The OEMs were not "forced" to sell only Windows. They **could have chosen** to sell only Linux and no Windows at all. The OEMs CHOSE to follow Microsoft's requirement, which I think was stupid in some respects, but at the same time a brilliant marketing decision on their part because of the massive desire for Windows. But they chose nonetheless. They were not forced.
IF this
had not happened, other OSes would be out there and available as an equal consumer choice because they would do everything that windows does. They would have full driver support, they would have a ton of games that run on them etc.

Other operating systems ARE out there. Use one if you have so much against MS. If they do not have full driver support, blame the writers of Linux, not Windows.
IF MS thinks they can do all of this and still bend consumers over the table with the overinflated pricing and buggy DRM, they are sorely mistaken.

That is what I call fair use.

Consumers are only being bent over a table that they put the table in place and then dropped there own pants voluntarily when they CHOSE to buy an MS product. They could have kept their pants up and used Linux. If one CHOOSES to use an MS product, who does that one have to blame? Only oneself.

<snip>
I laughed out loud, thank you!

Glad you had a chuckle. You are laughing at the process of a big. greedy, convicted corporation consistently stripping away the civil rights of consumers all over the world, yourself included.
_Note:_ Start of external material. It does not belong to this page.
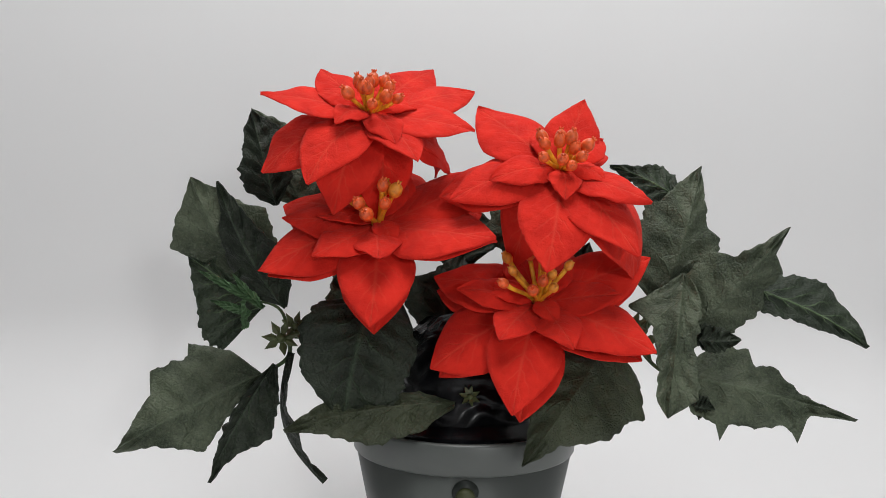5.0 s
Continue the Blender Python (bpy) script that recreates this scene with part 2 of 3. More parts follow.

I have the right to use other software. They have done nothing to strip my civil rights. They coul dhave built Windows only to run inside there own company, but htey chose to offer it to the world to anyone willing to pay for it. When you can CHOOSE to use it or not to use it, no one is taking any "rights" from you.

Here is a reply I made to someone else in this thread, but I think it helps illistrate why I feel like MS bends it's customers over the table:

HI Shenan. Consumers may have a choice, but it is not really a choice. Let me explain. For things that there is a choice for, I have at least been testing on Linux for years already. Such as media center, here we run MythTV on Fedora Core 5. On my linux machine, I can post to usenet, get email, browse the web, listen to music, and do all the basic things I can do on my Windows machine. But lets face it, depending on how much you use some applications/games that work only on Windows, Linux is not equal in all aspects.

If MS hadn't forced all the major OEMs to sell only Windows on their machines, we would have a real choice today (Like OS2Warp for example) which could run all the same apps and games as Windows without an emulator.

See what I mean?

<snip>
So then you admit that the EULA is unconscionable.
Where did I admit that? I said that, "You yourself claimed that the EULA is unconscionable." I said that, "Paying for one product license and using it multiple times is a matter of ethics, or more correctly, a lack thereof." That means that I think it unethical to use the product on more computers than you have licenses. I never said anything about the EULA being unconscionable to me.